Tuesday, December 30, 2008
Tip: Avoid performance chasing based on short-term returns
In a book entitled "Common Sense Investing", the author Jack Bogle said, "In selecting mutual funds, most fund investors seem to rely .... on exciting performance over the short term. Studies showed that over 95% of all investor dollars flow to funds rated four or five stars by Morningstar, the statistical service most broadly used by investors in evaluating fund returns".
These star ratings are based on a composite of a fund's record over the previous 3-, 5- and 10-year periods. It has a heavy bias in favor of recent short-term returns.
A study showed that a mutual fund portfolio continuously adjusted to hold only Morningstar's five-star funds earned an annual return of 6.9 percent between 1994 and 2004, nearly 40% below the 11.0 percent return on the Total Stock Market Index.

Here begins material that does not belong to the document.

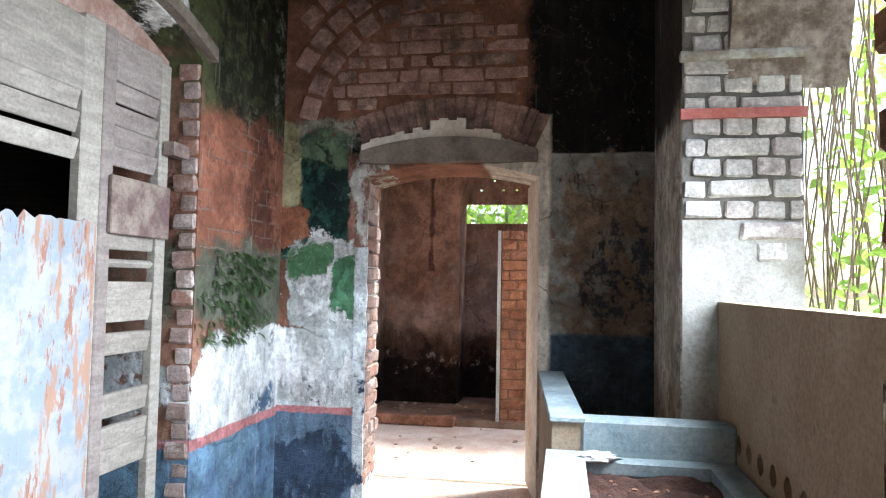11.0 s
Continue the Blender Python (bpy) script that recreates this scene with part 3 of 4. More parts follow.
def lay(parent, mat, u0, u1, z0, z1, d, turn=0.0, course=0.085, lens=(0.25, 0.125), proud=0.008, skip=None, origin=None, joint=0.011, wild=0.0, pick=None, strip=None):
    """Courses of bricks, each an object, over a stretch of a face. turn 0: the face looks to -y at y = d; -90: it looks to -x at x = d; 90: +x; 180: +y."""
    base = Matrix.Translation(parent.matrix_world.translation).inverted()
    rows = max(1, round((z1 - z0) / course))
    count = 0
    for r in range(rows):
        z = z0 + (r + 0.5) * (z1 - z0) / rows
        u = u0 + (0.0 if r % 2 == 0 else -lens[0] * 0.25)
        k = r
        while u < u1 - 0.02:
            length = lens[0] if (r % 2 == 0) else lens[1]
            if rng.random() < 0.3:
                length = lens[1] if length == lens[0] else lens[0]
            a, b = max(u, u0), min(u + length, u1)
            u += length
            if b - a < 0.04 or (skip and skip((a + b) / 2, z)):
                continue
            m = pick((a + b) / 2, z) if pick else mat
            full = round(length - joint, 4)
            me = rng.choice(bricks_for(m, full, round(course - joint, 4)))
            ob = new("brick", me)
            out = -0.055 + proud + rng.uniform(-0.005, 0.004) + (rng.uniform(0, wild * 0.5) if rng.random() < 0.2 else 0) - (rng.uniform(0.2, 1) * wild * 0.5 if rng.random() < 0.14 else 0)
            c = (a + b) / 2
            dz = rng.uniform(-0.003, 0.003)
            out += strip(c, z) if strip else 0
            if turn == 0:
                at = (c, d - out, z + dz)
            elif turn == 180:
                at = (c, d + out, z + dz)
            elif turn == -90:
                at = (d - out, c, z + dz)
            else:
                at = (d + out, c, z + dz)
            ob.parent = parent
            ob.matrix_parent_inverse = base
            ob.matrix_basis = pose(*at, rng.uniform(-1.2, 1.2), rng.uniform(-1.4, 1.4), turn + rng.uniform(-0.9, 0.9)) @ Matrix.Diagonal(((b - a - joint) / full, 1, 1, 1))
            count += 1
    return count

# ---- large structure ----
BACK, FRONT, INNER, END, DEEPFACE = 6.39, 3.6, 4.27, 5.217, 4.09
TOP = 6.62
NICHE = (0.085, 1.395, 1.2, 4.44, 0.13)
SHUT = (3.06, 4.27, 2.12, 4.46, 0.13)
GATE = (4.89, 5.93, 2.2, 4.06, 0.08)

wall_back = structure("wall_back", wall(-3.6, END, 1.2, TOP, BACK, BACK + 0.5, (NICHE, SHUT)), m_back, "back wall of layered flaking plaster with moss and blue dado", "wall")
bm = bmesh.new()
steps = [NICHE[0] + (NICHE[1] - NICHE[0]) * i / 16 for i in range(17)]
cols = []
for u in steps:
    k = (u - 0.74) / 0.655
    y = BACK + 0.075 - 0.035 * (1 - k * k)
    top = arch_z(NICHE, u) + 0.02
    cols.append([bm.verts.new((u, y + 0.012 * noise.noise(Vector((u * 3, z * 2, 0))), z)) for z in [1.5 + (top - 1.5) * j / 20 for j in range(21)]])
for a, b in zip(cols, cols[1:]):
    for j in range(20):
        bm.faces.new((a[j], b[j], b[j + 1], a[j + 1]))
niche_fill = structure("wall_niche", bm, m_niche, "walled-up arched doorway with terracotta plaster, moss and bare brick", "wall")
for p in niche_fill.data.polygons:
    p.use_smooth = True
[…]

Jack Bogle selected the top 10 performers among the 851 equity funds during the "new economy market bubble of 1997 to 1999. These funds performed badly during the bursting of the bubble in 2000 to 2002. For the six year period, these funds earned a cumulate return of 13% for the full six-year period, compared to the cumulative return of 30 percent for the S&P 500.

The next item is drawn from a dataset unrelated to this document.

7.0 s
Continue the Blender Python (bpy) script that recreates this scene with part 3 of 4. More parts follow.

For the shareholders of these funds, it was a disaster. While the funds achieved a net gain of 13 percent, the shareholders incurred a loss of 57 percent. Most shareholders invested in these funds when they were close to the peak and suffered the full effect of the downfall.
Jack Bogle's message is: avoid performance chasing based on short-term returns, especially during great bull markets.